Now, the daytime soaps grapple with relationships between women as well. But the kinds of problems that place daytime's women at odds with one another tend to be of a more melodramatic nature--baby swaps, man stealing, and lies, lies, lies. The tensions between the women of The Hills are more quotidian, but also painfully close to many girls' and women's actual experiences of friendship drama. OK, maybe a sex tape is not at the center of most women's friendship tension, but the issues underlying L and H's sex tape battle are all too common -- feelings of betrayal, of abandonment, of rejection.

The problem for The Hills these days is that Lauren and Heidi are seemingly splitsville forever--these two ain't gonna be friends again and Lauren, at least, seems to have little interest in engaging with Heidi at all, even to accuse and argue. So where's the new drama? It seems to be brewing between new roomies Lauren, Lo, and Audrina, as Lauren is placed in between her actual, for-real childhood pal Lo and her MTV-generated friendship with Audrina.

Granted, this totally works as relatable drama. But. It is placing Lo in the position of villainess, and this I just can't take. Lo is one of the few young women gracing the Laguna/Hills-averse that seems to have some smarts. She's witty, clever, just seems to have thoughts going on behind her sparkly blues. (I really don't mean to diss the others, especially not Lauren, who delivers some bon mots of her own from time to time.) In this latest friendship drama, Lo is being depicted as forcing Audrina out of Lauren's life while Audrina is the sad victim of Lo's actions. [Important aside: Isn't Justinbobby's transformation a-mazing?! Sobriety has made him actually really and truly attractive! He looks great, and is a sympathetic boyfriend/friend/whatever to Audrina!]

The soap villianess is a crucial character, but in the daytime soap world her villainy comes from somewhere--usually insecurity or desperation or revenge--and her challenges to patriarchal strictures of femininity are a pleasure to love (or love to hate). But Lo is so not this character. No, the brainiest girl on The Hills is cast as the bitch, for no real reason other than to stir up drama. Disappointing, again.

The Paper features another brainy girl in the role of villain. But Amanda Lorber is no existing genre's idea of the female foil. This series chronicles the experiences of the new regime of editors at a high school newspaper in Florida. Amanda is the new editor in chief, a girl unlike any we typically see on American TV. Others have described her better than I could, but suffice it to say that she is super-ambitious, super-enthusiastic, super-nerdy, yet supremely confident. Others have compared her to Election's Tracey Flick, a great teen girl character if ever there was one, but Amanda is much less cutthroat than Tracey, and also more vulnerable and more likable. Most of Amanda's underling editors are guys, also super-nerdy but so ensconced in their nerdy guy world that they don't really notice or care.

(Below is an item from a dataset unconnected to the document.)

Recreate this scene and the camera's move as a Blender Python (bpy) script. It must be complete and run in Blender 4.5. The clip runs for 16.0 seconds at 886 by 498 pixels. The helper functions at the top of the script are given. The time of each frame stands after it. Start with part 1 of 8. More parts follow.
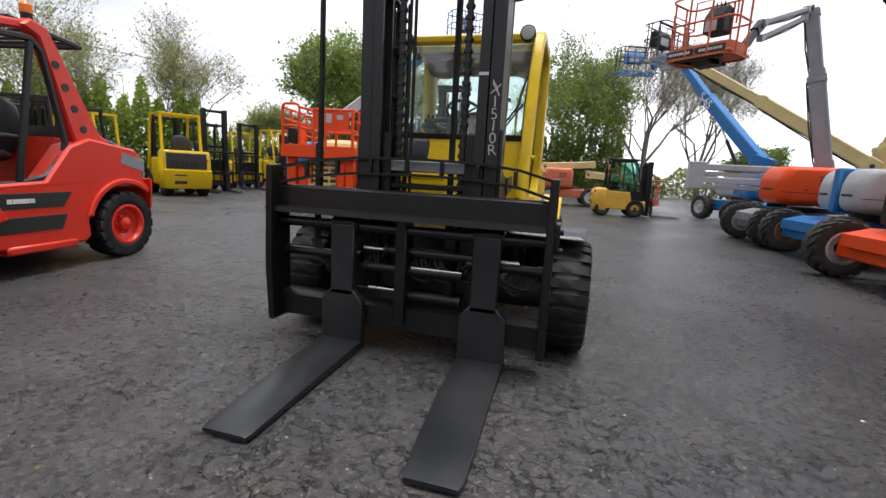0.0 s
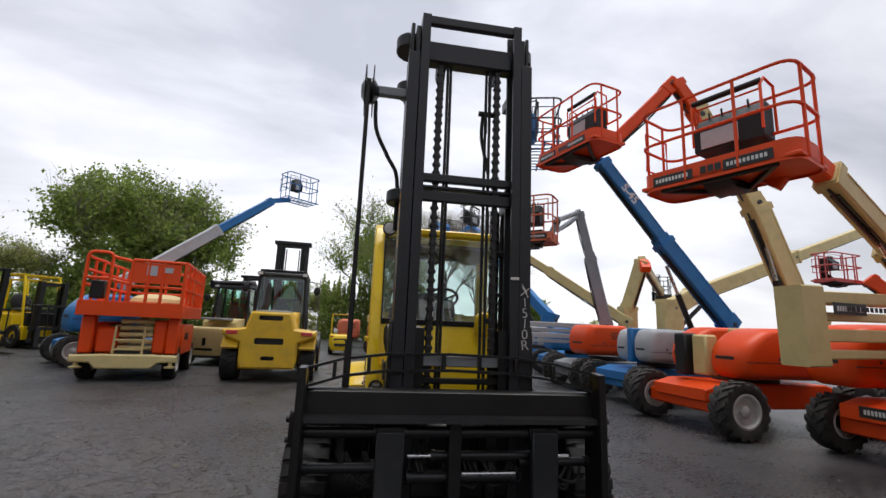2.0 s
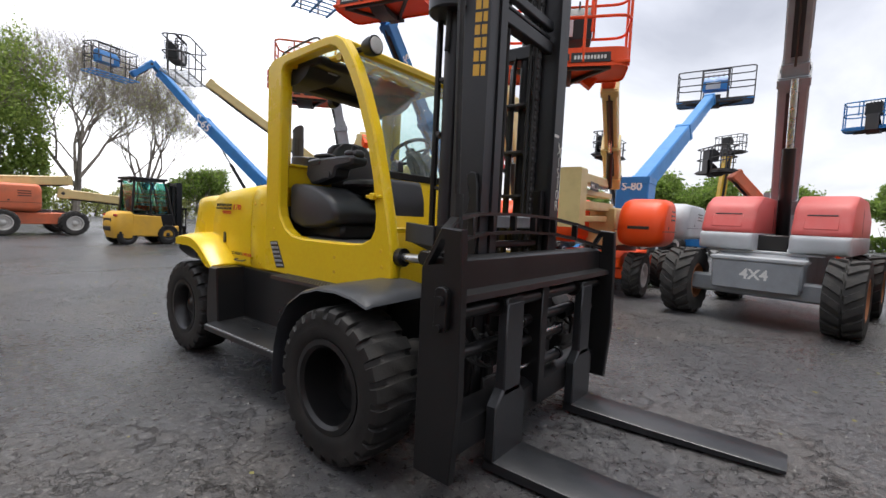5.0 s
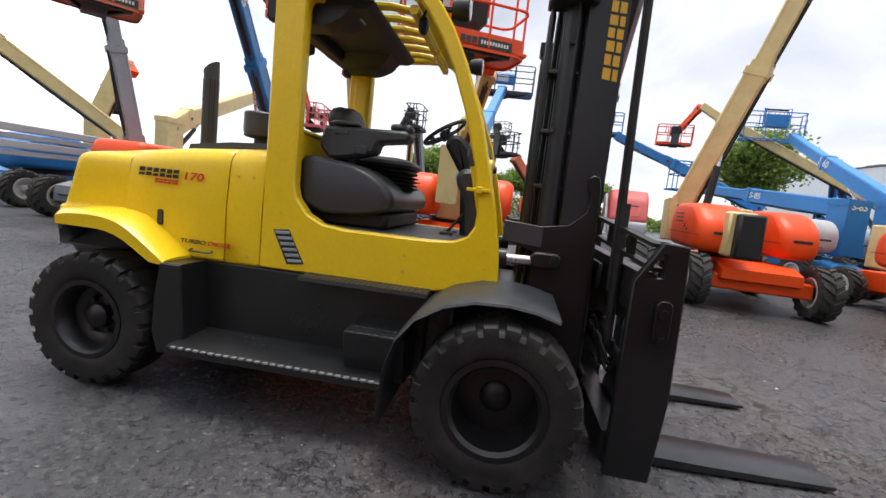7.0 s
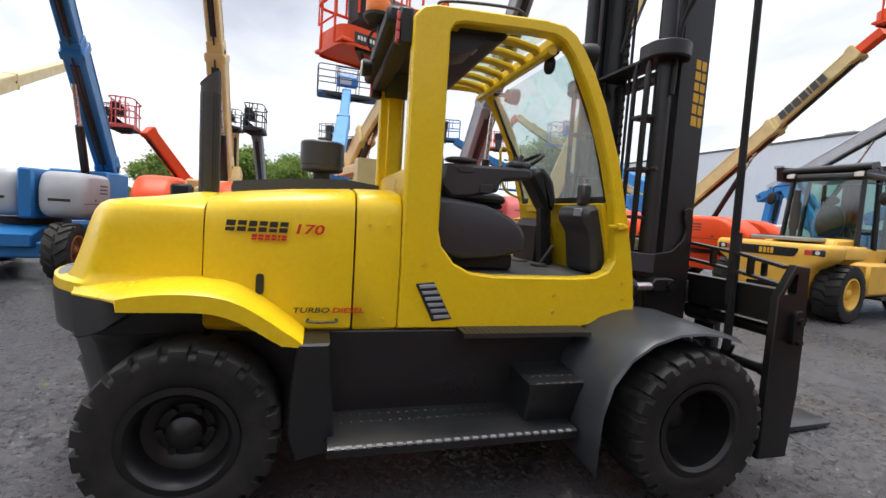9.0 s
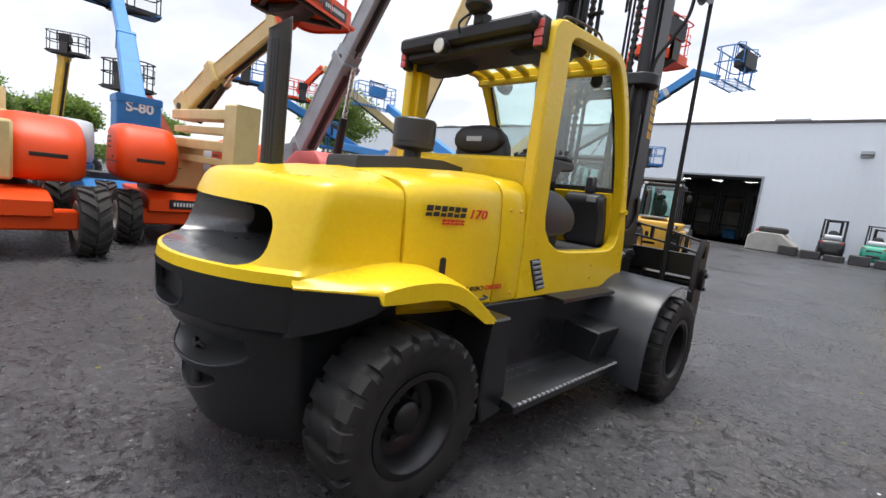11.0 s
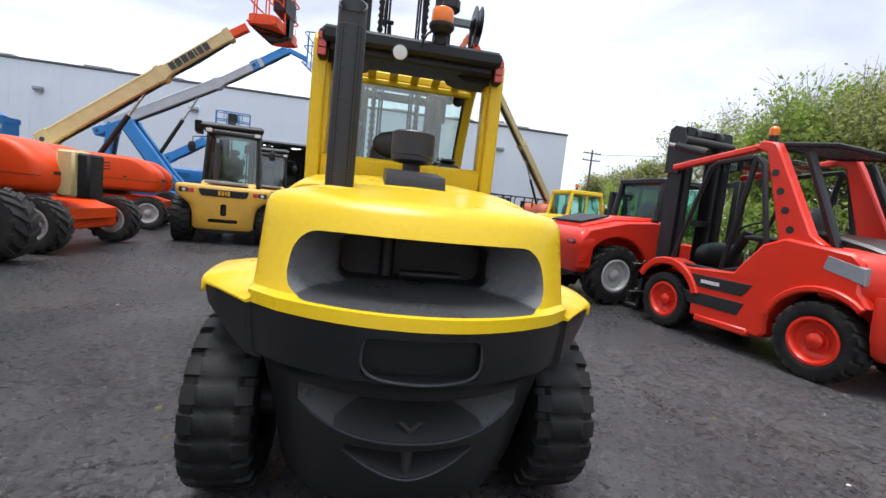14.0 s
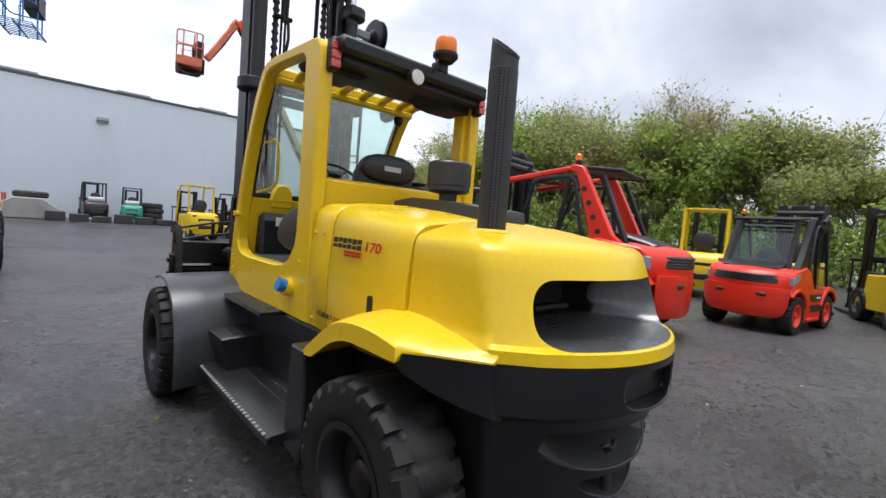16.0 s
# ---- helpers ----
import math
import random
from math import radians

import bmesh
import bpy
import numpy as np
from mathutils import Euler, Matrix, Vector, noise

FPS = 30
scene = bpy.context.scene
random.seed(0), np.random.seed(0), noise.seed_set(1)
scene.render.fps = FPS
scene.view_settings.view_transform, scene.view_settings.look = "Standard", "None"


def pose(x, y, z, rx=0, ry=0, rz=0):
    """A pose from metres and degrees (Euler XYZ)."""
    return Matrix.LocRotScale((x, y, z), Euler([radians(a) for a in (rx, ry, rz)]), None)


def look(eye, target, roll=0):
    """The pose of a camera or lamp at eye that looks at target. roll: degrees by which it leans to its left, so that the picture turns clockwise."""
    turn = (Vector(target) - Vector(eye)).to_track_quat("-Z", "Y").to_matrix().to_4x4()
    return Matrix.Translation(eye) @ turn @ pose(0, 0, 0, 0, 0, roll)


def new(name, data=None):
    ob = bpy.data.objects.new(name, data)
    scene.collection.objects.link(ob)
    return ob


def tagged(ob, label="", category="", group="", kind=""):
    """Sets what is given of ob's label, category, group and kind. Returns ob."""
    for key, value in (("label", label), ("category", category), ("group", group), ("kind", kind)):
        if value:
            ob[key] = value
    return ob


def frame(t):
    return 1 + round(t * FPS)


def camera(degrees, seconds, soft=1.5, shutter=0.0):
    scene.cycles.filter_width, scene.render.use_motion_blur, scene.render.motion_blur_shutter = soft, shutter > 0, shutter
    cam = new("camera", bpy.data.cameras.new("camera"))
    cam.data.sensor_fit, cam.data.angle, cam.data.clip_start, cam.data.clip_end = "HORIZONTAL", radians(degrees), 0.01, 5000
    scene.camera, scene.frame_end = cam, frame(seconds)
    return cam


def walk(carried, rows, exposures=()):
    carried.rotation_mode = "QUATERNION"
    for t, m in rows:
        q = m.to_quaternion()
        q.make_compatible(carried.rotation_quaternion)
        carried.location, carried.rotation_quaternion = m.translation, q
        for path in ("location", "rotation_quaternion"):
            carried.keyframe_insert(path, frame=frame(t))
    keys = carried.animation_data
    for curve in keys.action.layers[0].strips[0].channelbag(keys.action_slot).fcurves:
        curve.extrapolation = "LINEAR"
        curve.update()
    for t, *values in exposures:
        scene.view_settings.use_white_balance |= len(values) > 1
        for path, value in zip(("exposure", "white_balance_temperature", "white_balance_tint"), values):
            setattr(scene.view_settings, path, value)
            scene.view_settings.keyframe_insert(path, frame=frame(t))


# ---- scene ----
cam = camera(89.6, 16.0)
PATH = [
    (0, (1.003, -3.481, 1.286), (0.473, -1.581, 0.950), 3.1),
    (0.5, (0.547, -3.643, 1.358), (0.250, -1.681, 1.112), 3.7),
    (1, (0.115, -3.685, 1.419), (0.012, -1.688, 1.367), 3.3),
    (1.5, (-0.326, -3.778, 1.510), (-0.205, -1.786, 1.646), 2.9),
    (2, (-0.698, -3.661, 1.547), (-0.379, -1.719, 1.899), 2.4),
    (2.5, (-1.121, -3.567, 1.545), (-0.526, -1.696, 1.930), 1.3),
    (3, (-1.499, -3.333, 1.488), (-0.704, -1.533, 1.844), 0.9),
    (3.5, (-1.841, -3.041, 1.441), (-0.812, -1.338, 1.646), 2.4),
    (4, (-2.162, -2.731, 1.385), (-0.967, -1.128, 1.402), 2.6),
    (4.5, (-2.349, -2.298, 1.366), (-0.979, -0.842, 1.303), 1.4),
    (5, (-2.590, -1.877, 1.327), (-1.033, -0.631, 1.188), 2.7),
    (5.2, (-2.670, -1.694, 1.326), (-1.054, -0.528, 1.161), 3.0),
    (7.5, (-3.222, 0.537, 1.422), (-1.234, 0.592, 1.205), 5.6),
    (8, (-3.149, 1.037, 1.456), (-1.164, 0.903, 1.250), 3.8),
    (10.5, (-2.472, 3.316, 1.458), (-0.896, 2.098, 1.273), 6.6),
    (11, (-2.193, 3.791, 1.439), (-0.807, 2.372, 1.179), 7.1),
    (11.5, (-1.867, 4.143, 1.411), (-0.679, 2.558, 1.134), 7.7),
    (12, (-1.495, 4.437, 1.410), (-0.665, 2.635, 1.164), 8.9),
    (12.5, (-1.075, 4.635, 1.426), (-0.593, 2.706, 1.214), 9.4),
    (13, (-0.619, 4.703, 1.425), (-0.355, 2.731, 1.219), 8.2),
    (13.5, (-0.174, 4.764, 1.440), (-0.269, 2.778, 1.225), 6.1),
    (14, (0.242, 4.721, 1.433), (-0.120, 2.764, 1.235), 6.0),
    (14.5, (0.663, 4.685, 1.462), (-0.051, 2.825, 1.292), 6.2),
    (15, (1.097, 4.551, 1.488), (0.142, 2.800, 1.345), 5.7),
    (15.5, (1.484, 4.299, 1.493), (0.343, 2.661, 1.376), 5.6),
    (16, (1.810, 3.982, 1.462), (0.478, 2.493, 1.359), 4.3),
]
walk(cam, [(t, look(eye, target, roll)) for t, eye, target, roll in PATH],
     exposures=[(0.0, 1.10, 6500, 10), (1.0, 1.04, 6500, 10), (2.0, 0.60, 6500, 10), (2.5, 0.43, 6500, 10), (3.0, 0.54, 6500, 10), (3.5, 0.82, 6500, 10), (4.0, 1.04, 6500, 10), (5.0, 1.30, 6500, 10), (7.5, 1.44, 6500, 10), (11.0, 1.44, 6400, 10), (13.0, 1.36, 6100, 10), (16.0, 1.22, 6200, 10)])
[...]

The main thrust of The Paper's story so far is the rest of the editorial staff's indignation at Amanda's appointment as in-chief. The other kids mock her, criticize her, pretty openly hate on her. At first I thought I couldn't watch the show because they were so mean to her, and she was such a comedic figure that I thought the show wanted me to side with them and laugh at her, too. But the Amanda-love I encountered online, as in feminist-leaning sites like Jezebel, encouraged me to take another look.

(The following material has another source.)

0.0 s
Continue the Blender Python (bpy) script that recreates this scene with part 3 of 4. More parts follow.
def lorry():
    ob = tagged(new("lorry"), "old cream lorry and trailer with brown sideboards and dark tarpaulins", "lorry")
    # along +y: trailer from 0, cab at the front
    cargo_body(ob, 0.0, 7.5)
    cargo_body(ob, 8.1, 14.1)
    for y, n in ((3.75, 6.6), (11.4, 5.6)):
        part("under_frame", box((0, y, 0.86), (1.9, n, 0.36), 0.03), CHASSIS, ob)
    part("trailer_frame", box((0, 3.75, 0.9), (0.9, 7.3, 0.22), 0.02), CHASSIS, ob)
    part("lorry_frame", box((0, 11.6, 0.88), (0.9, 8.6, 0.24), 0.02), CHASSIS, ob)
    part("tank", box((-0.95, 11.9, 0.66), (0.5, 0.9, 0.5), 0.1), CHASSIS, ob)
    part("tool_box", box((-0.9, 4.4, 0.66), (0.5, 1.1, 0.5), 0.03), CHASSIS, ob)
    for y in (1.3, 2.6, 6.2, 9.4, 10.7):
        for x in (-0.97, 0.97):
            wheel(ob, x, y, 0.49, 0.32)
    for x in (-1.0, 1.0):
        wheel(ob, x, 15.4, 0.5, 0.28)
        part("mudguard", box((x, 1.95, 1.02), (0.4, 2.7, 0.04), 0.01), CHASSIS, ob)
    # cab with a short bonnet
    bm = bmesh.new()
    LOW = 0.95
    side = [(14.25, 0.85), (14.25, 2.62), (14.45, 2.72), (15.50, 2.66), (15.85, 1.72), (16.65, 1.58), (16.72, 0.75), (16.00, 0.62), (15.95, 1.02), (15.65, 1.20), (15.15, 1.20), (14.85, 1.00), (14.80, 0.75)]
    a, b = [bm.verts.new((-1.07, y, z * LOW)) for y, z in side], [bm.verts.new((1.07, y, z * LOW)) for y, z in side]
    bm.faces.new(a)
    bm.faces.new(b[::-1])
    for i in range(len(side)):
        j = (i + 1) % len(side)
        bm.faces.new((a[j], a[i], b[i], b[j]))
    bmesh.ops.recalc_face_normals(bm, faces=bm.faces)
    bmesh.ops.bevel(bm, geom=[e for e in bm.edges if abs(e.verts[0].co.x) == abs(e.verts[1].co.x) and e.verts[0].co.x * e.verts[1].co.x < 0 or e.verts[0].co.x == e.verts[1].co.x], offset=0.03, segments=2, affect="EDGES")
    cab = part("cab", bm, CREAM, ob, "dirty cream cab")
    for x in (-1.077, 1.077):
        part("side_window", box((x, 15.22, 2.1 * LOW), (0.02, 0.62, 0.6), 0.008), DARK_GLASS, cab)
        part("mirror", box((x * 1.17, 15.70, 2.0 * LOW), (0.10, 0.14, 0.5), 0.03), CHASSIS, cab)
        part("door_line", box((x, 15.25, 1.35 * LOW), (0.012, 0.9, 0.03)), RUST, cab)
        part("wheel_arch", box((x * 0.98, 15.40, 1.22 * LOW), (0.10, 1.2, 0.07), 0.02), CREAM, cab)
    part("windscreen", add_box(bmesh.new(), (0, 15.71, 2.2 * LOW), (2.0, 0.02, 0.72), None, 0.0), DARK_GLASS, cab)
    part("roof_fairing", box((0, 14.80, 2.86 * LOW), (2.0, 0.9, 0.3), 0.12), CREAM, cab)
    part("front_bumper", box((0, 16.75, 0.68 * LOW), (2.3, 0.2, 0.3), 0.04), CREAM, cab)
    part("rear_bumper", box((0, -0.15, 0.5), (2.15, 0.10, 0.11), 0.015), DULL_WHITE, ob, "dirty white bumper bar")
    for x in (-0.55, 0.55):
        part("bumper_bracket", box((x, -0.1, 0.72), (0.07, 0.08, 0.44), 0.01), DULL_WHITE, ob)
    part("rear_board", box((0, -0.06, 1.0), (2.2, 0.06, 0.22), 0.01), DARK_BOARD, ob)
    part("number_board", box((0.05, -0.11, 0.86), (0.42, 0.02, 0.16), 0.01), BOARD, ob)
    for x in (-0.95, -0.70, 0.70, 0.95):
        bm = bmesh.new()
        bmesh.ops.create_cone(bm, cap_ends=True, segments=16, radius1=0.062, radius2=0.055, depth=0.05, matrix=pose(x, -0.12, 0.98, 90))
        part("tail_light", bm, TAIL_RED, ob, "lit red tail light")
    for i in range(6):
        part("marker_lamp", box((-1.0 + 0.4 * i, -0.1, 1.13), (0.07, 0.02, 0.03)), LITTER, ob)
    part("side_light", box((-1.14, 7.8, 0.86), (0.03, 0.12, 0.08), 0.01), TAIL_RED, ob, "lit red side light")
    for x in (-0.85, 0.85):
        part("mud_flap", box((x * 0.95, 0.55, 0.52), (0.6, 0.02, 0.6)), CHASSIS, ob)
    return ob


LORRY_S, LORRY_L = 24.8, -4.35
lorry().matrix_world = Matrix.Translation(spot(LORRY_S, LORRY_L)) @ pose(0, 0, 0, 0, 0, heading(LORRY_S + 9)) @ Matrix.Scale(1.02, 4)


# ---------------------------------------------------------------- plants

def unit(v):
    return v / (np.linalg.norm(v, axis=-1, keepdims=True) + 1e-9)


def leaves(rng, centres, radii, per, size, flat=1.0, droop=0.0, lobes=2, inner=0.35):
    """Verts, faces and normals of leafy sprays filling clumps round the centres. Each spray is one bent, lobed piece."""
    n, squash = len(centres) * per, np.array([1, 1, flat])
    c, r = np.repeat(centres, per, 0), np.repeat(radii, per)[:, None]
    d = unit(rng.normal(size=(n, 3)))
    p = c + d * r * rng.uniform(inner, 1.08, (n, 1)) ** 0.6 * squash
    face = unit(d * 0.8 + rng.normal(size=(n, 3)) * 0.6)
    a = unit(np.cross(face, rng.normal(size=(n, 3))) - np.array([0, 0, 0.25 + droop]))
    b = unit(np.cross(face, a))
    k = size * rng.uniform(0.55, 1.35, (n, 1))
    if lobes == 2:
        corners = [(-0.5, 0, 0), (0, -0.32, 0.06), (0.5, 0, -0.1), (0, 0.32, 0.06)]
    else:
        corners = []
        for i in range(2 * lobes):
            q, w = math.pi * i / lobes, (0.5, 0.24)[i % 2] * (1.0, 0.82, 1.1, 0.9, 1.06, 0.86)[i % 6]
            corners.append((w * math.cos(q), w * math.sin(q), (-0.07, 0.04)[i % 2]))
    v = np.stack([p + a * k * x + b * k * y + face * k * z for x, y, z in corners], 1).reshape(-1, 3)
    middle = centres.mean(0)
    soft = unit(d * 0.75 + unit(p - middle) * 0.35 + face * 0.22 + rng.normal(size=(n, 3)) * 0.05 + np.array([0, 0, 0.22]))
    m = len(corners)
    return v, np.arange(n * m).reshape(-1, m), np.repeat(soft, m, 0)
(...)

I'm pretty certain now that The Paper has a more complex story to tell, one in which the editorial staff (mostly straight-acting boys, but also one girl-who-hangs-with-the-boys and one seemingly gay guy) may turn into the real villains while we are invited to side with Amanda, however misguided she may seem. This became especially clear to me when it was revealed that Amanda has a past of sorts with Alex, perhaps her greatest male adversary, the paper's Managing Editor and Amanda's second in command. Alex admits to having had a crush on Amanda in 9th grade and the two clearly share a long friendship, one now somewhat fractured. In part this seems to do with their competition for the top spot at the paper, but I'm thinking it has more to do with his teen boy assholery, his need to prove his manhood by asserting his superiority to her, by aligning with his buds against her. And he is not looking good in the process. Week by week, Amanda in all her goofiness is coming off as the one to root for.

I'm still a bit uncertain as to where this will all lead, and I still worry that Amanda is too much the butt of the joke on this show to make her the sympathetic heroine I want her to be. I'm hoping, hoping, hoping that she doesn't get the Lo treatment--no room for smart girls on MTV after all. Meanwhile I'm rooting for the girl to prove her haters wrong.